▼▼▼

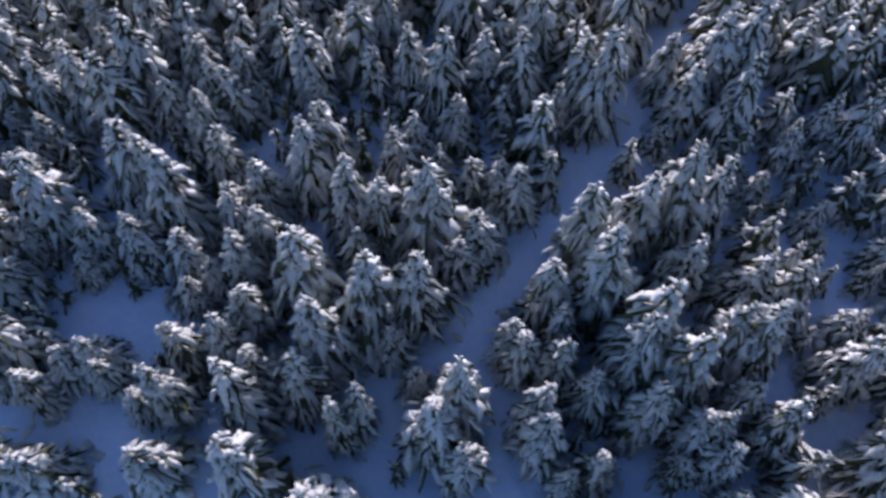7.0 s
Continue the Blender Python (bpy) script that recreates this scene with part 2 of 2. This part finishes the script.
TALL = "tall spruce with drooping boughs under thick snow"
YOUNG = "young spruce almost buried in snow, standing in the drift"
BROAD = "broad spruce with heavy snow on its layered boughs"
BUSH = "small dark spruce seedling poking out of the snow"
FAR_MODELS = [spruce_model(11 + i, 80, 3, 3, (TALL, BROAD)[i % 2], 0.05, (0.68, 0.8, 0.6)[i % 3], 1.5, 1, 1.3) for i in range(7)]
NEAR_MODELS = [spruce_model(31 + i, 96, 3, 3, (TALL, BROAD)[i % 2], 0.06, (0.9, 0.8, 1.0)[i % 3], 1.25, 1, 1.15, dabs=0.4) for i in range(6)]
HERO_MODELS = [spruce_model(91 + i, 104, 4, 3, (TALL, BROAD)[i % 2], 0.08, (0.9, 0.8, 1.0)[i % 3], 0.95, 1, 1.1, dabs=0.8) for i in range(5)]
CLEARING_MODELS = [spruce_model(151 + i, 112, 4, 4, (TALL, BROAD)[i % 2], 0.12, (0.9, 0.8, 1.0)[i % 3], 0.65, 2, 1.08, dabs=1.25) for i in range(5)]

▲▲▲

All of the data needs repeating exactly, but the pictures do not.

7.0 s
Continue the Blender Python (bpy) script that recreates this scene with part 2 of 2. This part finishes the script.
TALL = "tall spruce with drooping boughs under thick snow"
YOUNG = "young spruce almost buried in snow, standing in the drift"
BROAD = "broad spruce with heavy snow on its layered boughs"
BUSH = "small dark spruce seedling poking out of the snow"
FAR_MODELS = [spruce_model(11 + i, 80, 3, 3, (TALL, BROAD)[i % 2], 0.05, (0.68, 0.8, 0.6)[i % 3], 1.5, 1, 1.3) for i in range(7)]
NEAR_MODELS = [spruce_model(31 + i, 96, 3, 3, (TALL, BROAD)[i % 2], 0.06, (0.9, 0.8, 1.0)[i % 3], 1.25, 1, 1.15, dabs=0.4) for i in range(6)]
HERO_MODELS = [spruce_model(91 + i, 104, 4, 3, (TALL, BROAD)[i % 2], 0.08, (0.9, 0.8, 1.0)[i % 3], 0.95, 1, 1.1, dabs=0.8) for i in range(5)]
CLEARING_MODELS = [spruce_model(151 + i, 112, 4, 4, (TALL, BROAD)[i % 2], 0.12, (0.9, 0.8, 1.0)[i % 3], 0.65, 2, 1.08, dabs=1.25) for i in range(5)]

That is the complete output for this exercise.